Poem 27

With maybe a bit of relief we find Francis returning to the regular rhyming and strong statements of each couplet. It is a poem with a wonderful capacity to surprise us in its images and thoughts, and which builds up to a profound conclusion.

The desire of the drop is to return to the ocean:
When separation is perfect, journey loses its motion.

The metaphor of the drop and the ocean and the drop’s desire to return is a standard part of Baba’s metaphor for evolution and evolution. It is a bit challenging to have the separation described as ‘perfect’. This stasis is surely never reached, we can never be completely separate from the infinite.

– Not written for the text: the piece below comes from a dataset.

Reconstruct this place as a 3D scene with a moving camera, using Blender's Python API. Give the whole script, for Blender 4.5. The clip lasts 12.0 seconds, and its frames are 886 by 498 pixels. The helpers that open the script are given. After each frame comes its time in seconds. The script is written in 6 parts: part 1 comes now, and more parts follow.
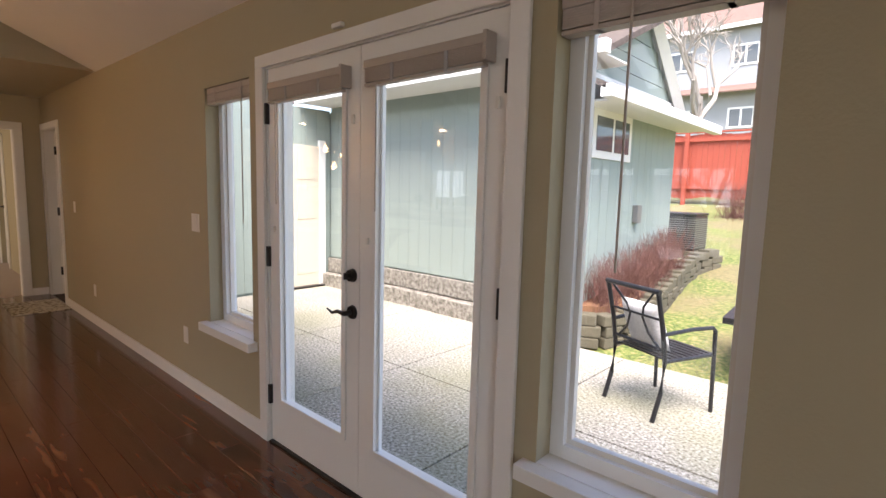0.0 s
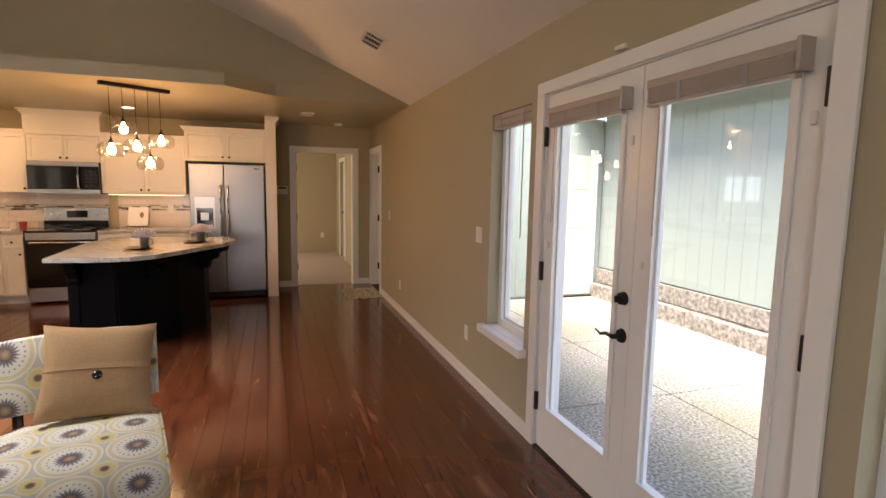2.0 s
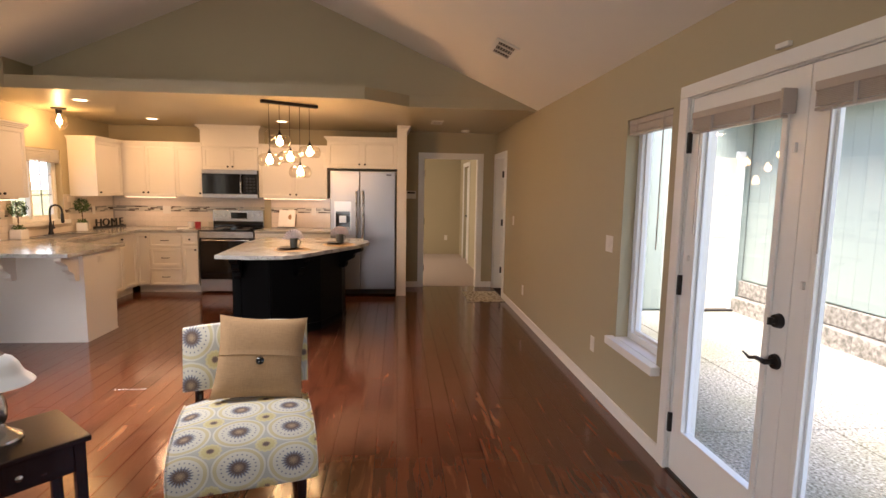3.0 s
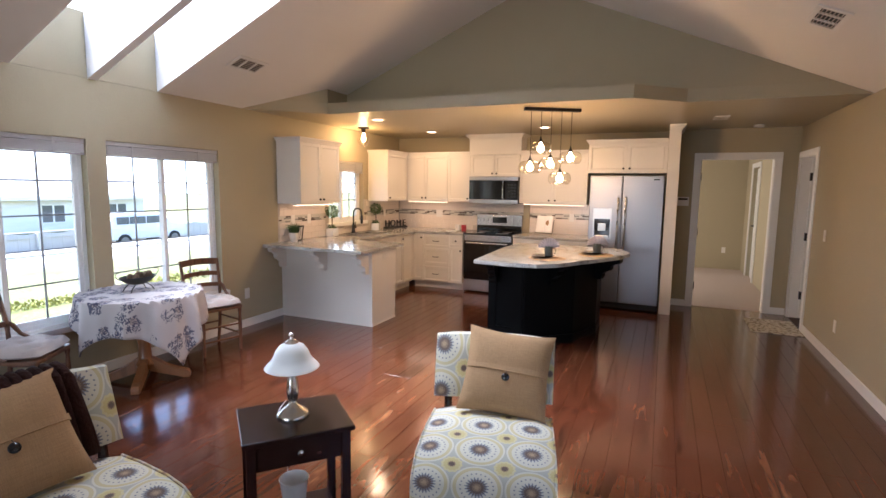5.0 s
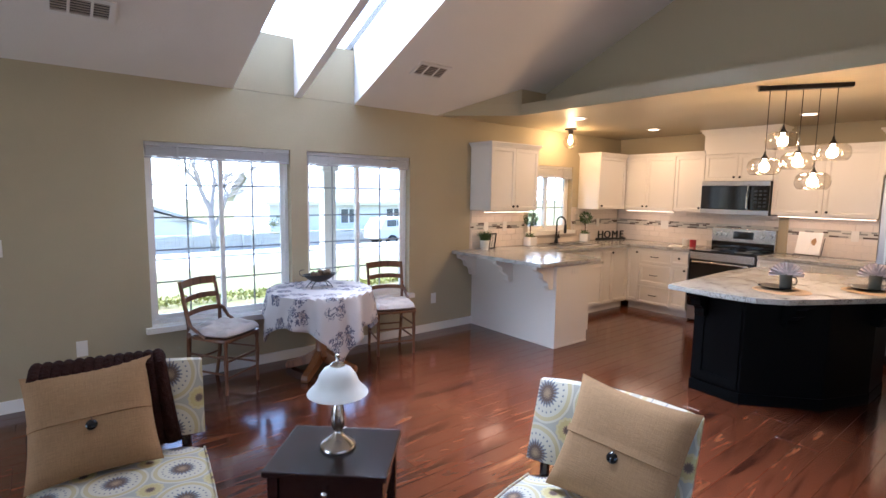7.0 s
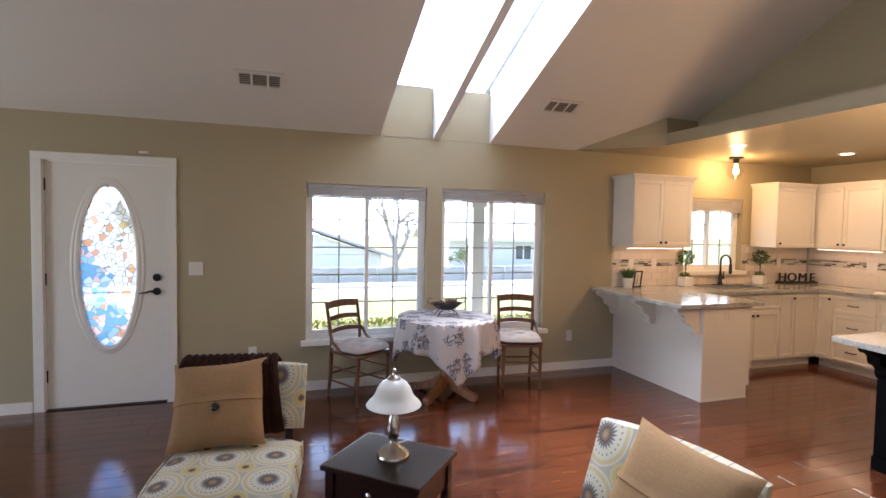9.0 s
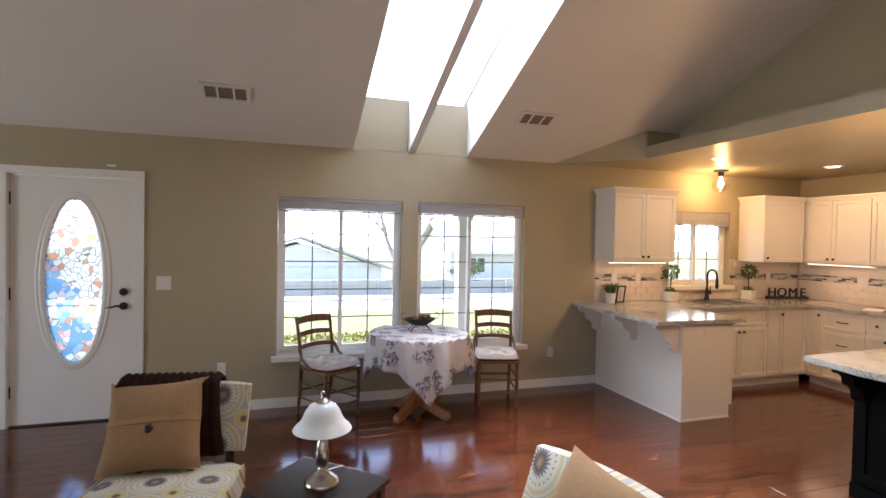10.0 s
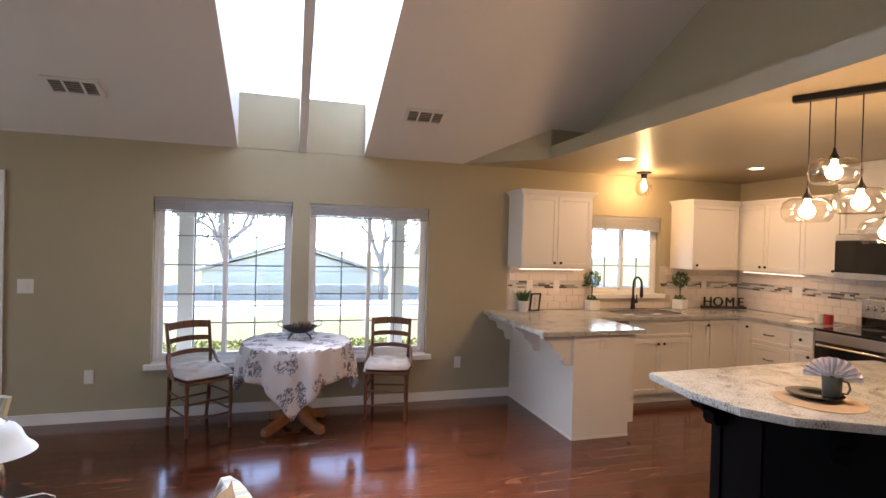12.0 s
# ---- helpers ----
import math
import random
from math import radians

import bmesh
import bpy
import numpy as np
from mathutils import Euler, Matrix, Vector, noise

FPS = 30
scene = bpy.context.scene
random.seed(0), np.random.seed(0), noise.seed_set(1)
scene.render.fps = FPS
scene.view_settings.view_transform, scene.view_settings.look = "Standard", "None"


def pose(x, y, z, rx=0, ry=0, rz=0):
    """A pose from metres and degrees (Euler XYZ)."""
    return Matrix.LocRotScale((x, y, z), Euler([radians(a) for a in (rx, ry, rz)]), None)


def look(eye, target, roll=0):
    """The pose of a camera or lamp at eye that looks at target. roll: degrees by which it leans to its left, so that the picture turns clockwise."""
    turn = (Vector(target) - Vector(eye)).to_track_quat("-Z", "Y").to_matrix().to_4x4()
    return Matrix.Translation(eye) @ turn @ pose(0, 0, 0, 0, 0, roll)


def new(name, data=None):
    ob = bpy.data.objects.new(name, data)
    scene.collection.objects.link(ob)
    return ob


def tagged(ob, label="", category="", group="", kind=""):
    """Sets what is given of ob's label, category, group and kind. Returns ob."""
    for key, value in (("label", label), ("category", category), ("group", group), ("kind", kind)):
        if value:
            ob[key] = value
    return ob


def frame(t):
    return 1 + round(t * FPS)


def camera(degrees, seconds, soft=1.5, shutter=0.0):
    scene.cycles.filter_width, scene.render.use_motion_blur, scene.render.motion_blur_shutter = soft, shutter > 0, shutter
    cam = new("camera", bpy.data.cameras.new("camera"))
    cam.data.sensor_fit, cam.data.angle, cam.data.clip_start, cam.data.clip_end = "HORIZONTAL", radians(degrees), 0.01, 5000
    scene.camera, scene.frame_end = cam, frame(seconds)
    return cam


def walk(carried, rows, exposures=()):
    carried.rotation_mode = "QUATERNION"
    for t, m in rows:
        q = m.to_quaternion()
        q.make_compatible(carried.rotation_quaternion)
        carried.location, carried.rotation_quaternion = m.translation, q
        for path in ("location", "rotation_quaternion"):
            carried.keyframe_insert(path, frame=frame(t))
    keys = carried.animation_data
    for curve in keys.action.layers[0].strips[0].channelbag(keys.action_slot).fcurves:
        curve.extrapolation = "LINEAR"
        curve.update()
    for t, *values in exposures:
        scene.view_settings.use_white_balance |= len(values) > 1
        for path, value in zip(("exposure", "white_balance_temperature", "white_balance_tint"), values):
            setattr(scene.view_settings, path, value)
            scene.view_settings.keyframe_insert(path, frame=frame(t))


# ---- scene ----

Next the Beloved is addressed in terms which describe our mutual participation in the epic journey from clashing stars to the ‘terrible plains’ where we are aware of our separation. Death could only be overcome through this separation awareness.

My destiny with you, Beloved, was in the Word of your Breath
When it ordered the white suns to battle to overcome death.

In my journey across these terrible plains of separation,
The train has brought me to a shanty town called Annihilation.

He may not have reached some heavenly city but he has reached the ‘shantytown’where surrender is acknowledged. This is unlike his earlier days of the crazed dance of love, feeling the Beloved’s glance. Now is a total acceptance of his own nullity, conveyed in images of thirst and poverty and desert. The ‘gunny-sack’ is not so far removed from the Biblical ‘sackcloth’, garment of repentence and destitution. (Jonah3:8)

Now I am deprived of even the oppression of your glance,
Which, in the days of love madness, set the measure of my dance.

I camp by a salt water-hole which has blistered my tongue;
My eyes are two holes in a gunny-sack bleached by the sun.

After this vivid image we next have the figure of a skeleton with no bones and then the conclusion. This suffering in desert places of barrenness and bitter water can be rejoiced in because seen as the very thing that makes love possible, like an iridescent sheen on such water. Out of conscious acceptance comes the beauty of love. This transcends all personal concerns.

I have become a skeleton that has no bones
To support my flesh in this country of sand and stones.

Yet I praise the separation, for it has written your name
On the waters of my tears in the colours of bright flame.